Animation scripts:
● ● ● ●

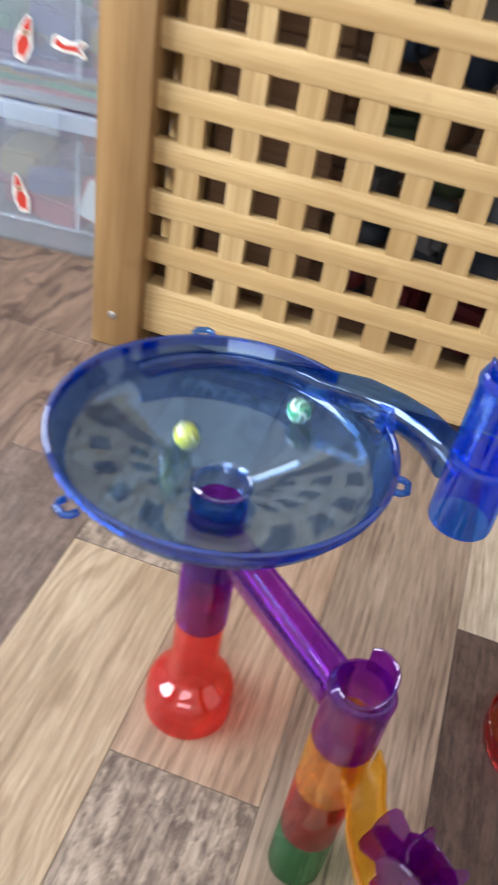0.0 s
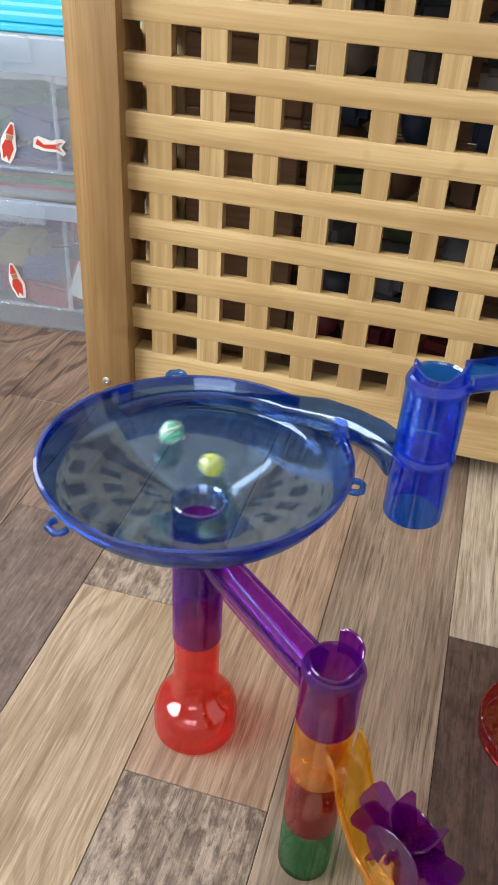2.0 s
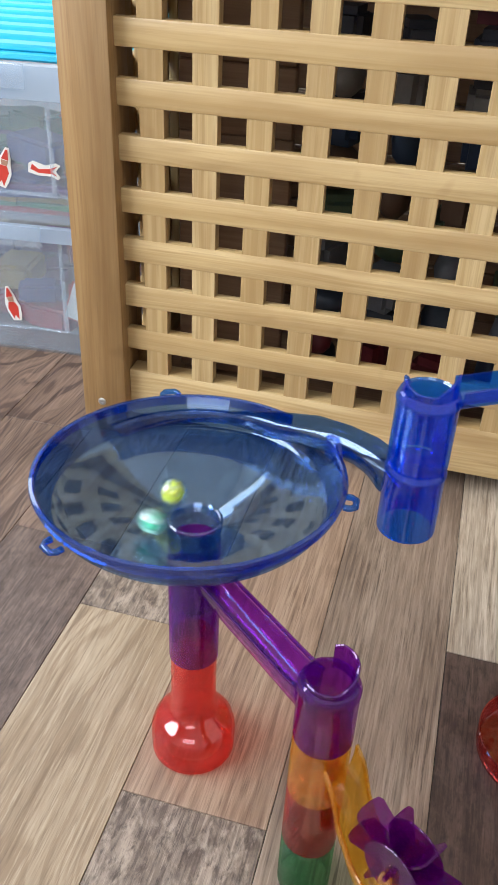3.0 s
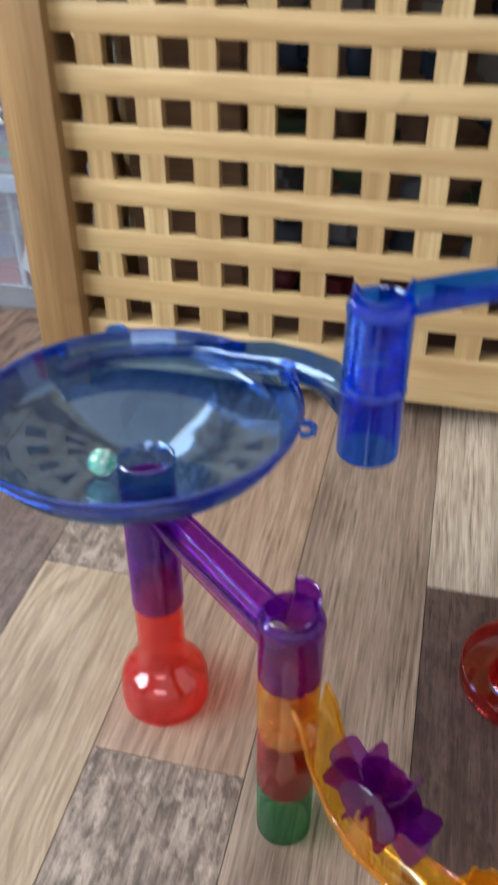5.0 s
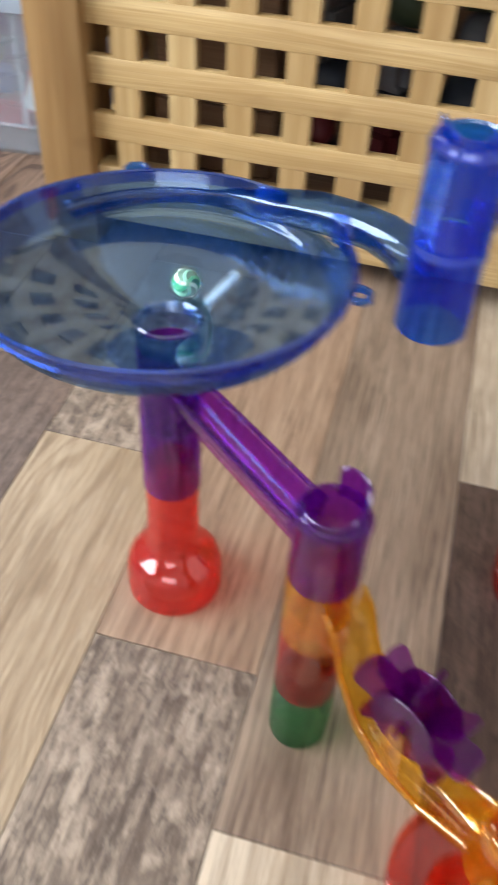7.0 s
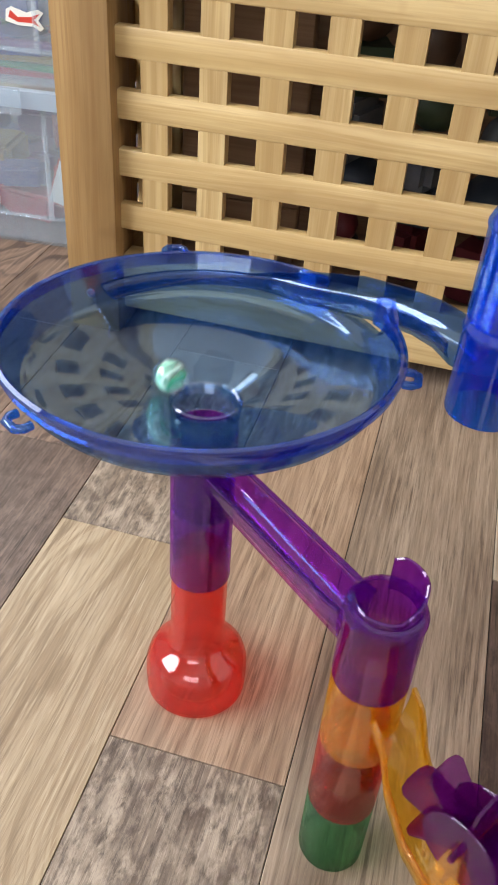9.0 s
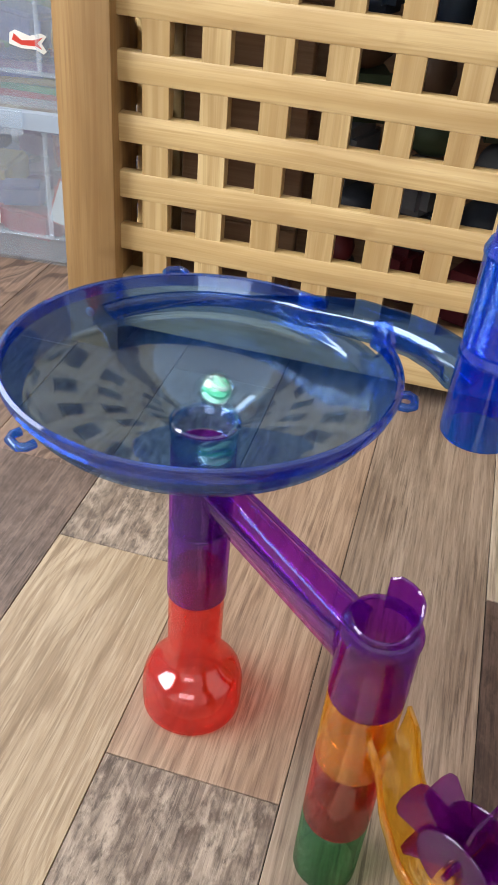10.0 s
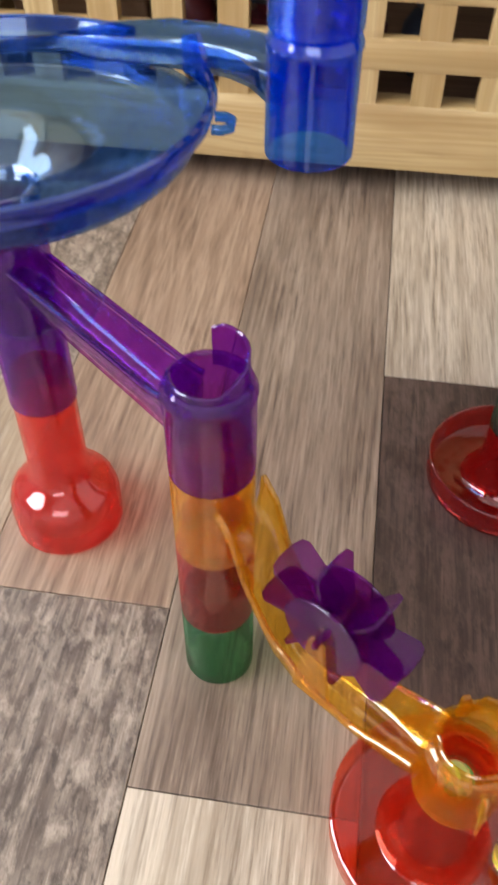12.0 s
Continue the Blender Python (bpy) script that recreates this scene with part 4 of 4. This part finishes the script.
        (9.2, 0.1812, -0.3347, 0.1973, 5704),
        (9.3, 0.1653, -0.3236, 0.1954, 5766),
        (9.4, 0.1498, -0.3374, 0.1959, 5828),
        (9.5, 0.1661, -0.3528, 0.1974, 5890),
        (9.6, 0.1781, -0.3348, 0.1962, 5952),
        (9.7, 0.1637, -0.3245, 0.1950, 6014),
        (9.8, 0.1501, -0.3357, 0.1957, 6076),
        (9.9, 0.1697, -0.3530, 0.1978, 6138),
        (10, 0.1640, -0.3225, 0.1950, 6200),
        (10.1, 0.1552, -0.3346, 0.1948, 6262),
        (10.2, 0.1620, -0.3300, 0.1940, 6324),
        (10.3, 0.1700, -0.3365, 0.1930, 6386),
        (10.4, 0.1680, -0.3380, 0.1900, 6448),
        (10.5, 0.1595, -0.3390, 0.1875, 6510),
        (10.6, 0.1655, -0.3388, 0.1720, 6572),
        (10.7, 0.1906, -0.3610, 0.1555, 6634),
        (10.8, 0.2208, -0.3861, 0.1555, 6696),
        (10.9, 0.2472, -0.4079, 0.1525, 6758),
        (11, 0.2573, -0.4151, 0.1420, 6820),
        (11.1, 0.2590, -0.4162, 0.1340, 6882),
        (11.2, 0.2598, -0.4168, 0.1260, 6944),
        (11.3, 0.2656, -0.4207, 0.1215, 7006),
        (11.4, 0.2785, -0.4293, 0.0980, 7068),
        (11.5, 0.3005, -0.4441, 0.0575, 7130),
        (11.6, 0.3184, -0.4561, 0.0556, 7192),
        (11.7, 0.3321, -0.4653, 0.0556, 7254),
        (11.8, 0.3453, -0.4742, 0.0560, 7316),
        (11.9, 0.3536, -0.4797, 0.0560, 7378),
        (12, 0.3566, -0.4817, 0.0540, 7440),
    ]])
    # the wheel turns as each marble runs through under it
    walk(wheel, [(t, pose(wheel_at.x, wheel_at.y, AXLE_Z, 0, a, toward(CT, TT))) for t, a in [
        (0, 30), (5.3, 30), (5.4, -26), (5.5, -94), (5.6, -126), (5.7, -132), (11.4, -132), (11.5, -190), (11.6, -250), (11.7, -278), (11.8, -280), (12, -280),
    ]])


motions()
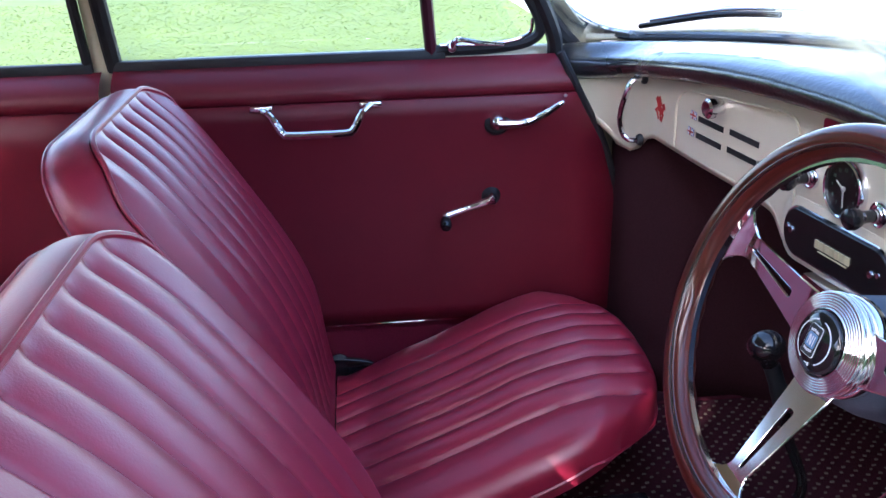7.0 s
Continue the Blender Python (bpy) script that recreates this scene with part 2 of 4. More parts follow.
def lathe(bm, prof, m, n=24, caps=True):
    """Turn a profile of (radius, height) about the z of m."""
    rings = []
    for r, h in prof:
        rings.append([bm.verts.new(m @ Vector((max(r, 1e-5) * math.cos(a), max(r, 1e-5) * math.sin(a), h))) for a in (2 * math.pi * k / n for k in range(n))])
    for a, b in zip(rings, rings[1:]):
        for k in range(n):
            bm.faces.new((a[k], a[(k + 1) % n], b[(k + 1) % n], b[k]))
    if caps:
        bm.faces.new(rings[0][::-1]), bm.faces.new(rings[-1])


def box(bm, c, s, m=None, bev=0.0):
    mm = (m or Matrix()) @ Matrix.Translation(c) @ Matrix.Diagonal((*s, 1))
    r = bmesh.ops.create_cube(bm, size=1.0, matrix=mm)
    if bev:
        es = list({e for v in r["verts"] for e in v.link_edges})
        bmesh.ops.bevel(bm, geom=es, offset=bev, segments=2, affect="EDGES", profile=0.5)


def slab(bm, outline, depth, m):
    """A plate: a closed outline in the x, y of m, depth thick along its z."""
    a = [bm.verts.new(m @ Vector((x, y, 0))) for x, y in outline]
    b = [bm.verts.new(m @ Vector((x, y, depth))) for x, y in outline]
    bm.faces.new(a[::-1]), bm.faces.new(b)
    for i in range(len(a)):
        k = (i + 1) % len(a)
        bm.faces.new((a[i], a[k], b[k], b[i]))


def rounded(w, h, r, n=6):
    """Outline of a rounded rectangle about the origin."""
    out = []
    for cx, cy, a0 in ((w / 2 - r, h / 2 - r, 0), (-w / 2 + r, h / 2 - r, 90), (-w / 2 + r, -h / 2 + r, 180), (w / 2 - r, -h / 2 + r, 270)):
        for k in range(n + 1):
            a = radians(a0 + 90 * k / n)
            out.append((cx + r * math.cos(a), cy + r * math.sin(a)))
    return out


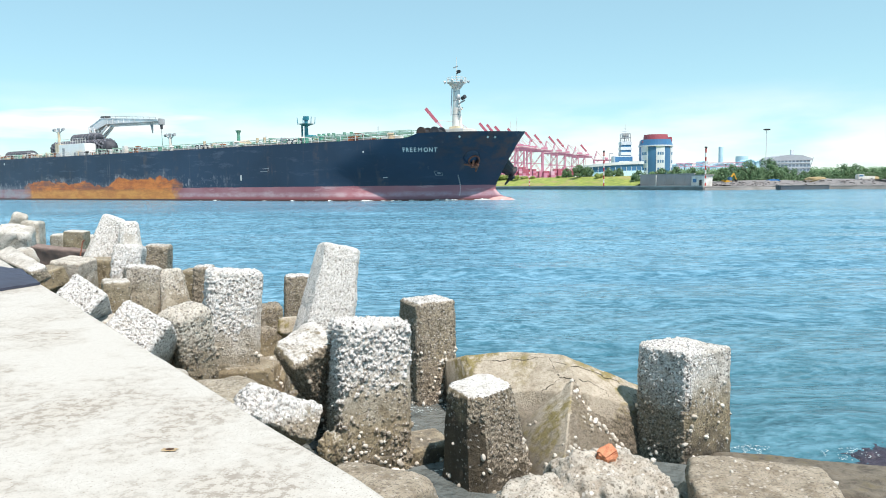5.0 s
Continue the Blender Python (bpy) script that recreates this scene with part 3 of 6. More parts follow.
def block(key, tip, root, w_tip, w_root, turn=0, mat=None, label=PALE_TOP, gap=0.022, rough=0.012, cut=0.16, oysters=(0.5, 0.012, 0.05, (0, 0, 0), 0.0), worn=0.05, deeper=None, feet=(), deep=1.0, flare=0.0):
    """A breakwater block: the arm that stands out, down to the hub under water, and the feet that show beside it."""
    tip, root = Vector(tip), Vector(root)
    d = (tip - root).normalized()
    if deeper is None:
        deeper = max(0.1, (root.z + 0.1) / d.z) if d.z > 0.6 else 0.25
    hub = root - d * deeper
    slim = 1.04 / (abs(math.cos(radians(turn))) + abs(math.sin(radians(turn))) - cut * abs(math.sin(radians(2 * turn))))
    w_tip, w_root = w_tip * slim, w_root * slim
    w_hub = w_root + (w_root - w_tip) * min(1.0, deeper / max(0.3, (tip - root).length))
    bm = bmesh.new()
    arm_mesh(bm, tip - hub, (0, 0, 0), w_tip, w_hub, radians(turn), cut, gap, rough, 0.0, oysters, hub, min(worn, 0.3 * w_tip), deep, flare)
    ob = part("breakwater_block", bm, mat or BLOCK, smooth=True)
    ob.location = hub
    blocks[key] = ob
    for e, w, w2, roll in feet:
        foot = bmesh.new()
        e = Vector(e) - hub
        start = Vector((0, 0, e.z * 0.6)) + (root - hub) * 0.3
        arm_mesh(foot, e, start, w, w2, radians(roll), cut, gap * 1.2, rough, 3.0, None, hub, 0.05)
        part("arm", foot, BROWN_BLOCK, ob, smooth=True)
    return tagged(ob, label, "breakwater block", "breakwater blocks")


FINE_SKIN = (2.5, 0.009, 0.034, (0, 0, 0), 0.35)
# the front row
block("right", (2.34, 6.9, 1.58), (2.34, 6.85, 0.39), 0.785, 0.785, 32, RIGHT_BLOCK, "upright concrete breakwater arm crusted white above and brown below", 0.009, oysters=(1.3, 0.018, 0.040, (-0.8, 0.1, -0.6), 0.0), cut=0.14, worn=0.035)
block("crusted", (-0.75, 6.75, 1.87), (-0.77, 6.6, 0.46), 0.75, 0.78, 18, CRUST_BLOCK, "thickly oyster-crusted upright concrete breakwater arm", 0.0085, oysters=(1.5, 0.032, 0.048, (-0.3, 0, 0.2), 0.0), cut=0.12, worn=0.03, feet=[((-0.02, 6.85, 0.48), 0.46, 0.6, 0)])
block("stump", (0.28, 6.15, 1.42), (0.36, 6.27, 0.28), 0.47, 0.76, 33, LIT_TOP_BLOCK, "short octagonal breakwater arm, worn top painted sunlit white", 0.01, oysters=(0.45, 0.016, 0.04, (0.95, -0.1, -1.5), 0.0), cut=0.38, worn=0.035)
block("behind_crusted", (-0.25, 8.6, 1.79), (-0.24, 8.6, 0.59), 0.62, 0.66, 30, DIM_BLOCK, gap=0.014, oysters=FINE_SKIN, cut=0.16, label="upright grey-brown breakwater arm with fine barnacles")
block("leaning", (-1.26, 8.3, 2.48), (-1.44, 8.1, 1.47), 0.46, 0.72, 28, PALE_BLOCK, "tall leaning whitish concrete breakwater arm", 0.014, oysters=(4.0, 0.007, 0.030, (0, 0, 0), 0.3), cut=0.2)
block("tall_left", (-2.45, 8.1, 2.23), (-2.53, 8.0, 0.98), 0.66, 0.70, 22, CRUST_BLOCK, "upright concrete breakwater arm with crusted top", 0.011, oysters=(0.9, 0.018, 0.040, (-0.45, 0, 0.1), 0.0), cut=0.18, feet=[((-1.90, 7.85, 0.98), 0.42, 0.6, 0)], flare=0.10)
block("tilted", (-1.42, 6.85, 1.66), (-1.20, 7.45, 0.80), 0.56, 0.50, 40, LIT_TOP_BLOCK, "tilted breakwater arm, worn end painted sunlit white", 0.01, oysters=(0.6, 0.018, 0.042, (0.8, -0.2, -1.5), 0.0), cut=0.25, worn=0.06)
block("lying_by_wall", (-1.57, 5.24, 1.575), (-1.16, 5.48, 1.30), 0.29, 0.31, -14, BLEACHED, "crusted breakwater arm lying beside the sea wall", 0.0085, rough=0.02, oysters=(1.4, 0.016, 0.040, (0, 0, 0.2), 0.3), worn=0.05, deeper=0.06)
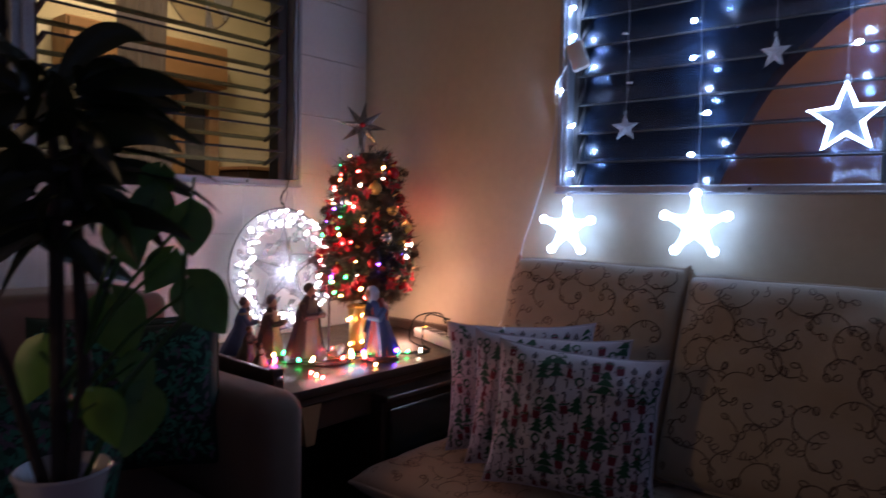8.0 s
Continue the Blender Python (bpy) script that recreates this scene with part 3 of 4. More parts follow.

● ● ● ●

§ Instruction
Write out exactly the lines from the one with "2 of 4. More parts follow." through the one with "bm.faces.new(rings[0][::-1]), bm.faces.new(rings[-1])", including both, and no others.

§ Correct response
Continue the Blender Python (bpy) script that recreates this scene with part 2 of 4. More parts follow.
def lathe(bm, prof, m, n=24, caps=True):
    """Turn a profile of (radius, height) about the z of m."""
    rings = []
    for r, h in prof:
        rings.append([bm.verts.new(m @ Vector((max(r, 1e-5) * math.cos(a), max(r, 1e-5) * math.sin(a), h))) for a in (2 * math.pi * k / n for k in range(n))])
    for a, b in zip(rings, rings[1:]):
        for k in range(n):
            bm.faces.new((a[k], a[(k + 1) % n], b[(k + 1) % n], b[k]))
    if caps:
        bm.faces.new(rings[0][::-1]), bm.faces.new(rings[-1])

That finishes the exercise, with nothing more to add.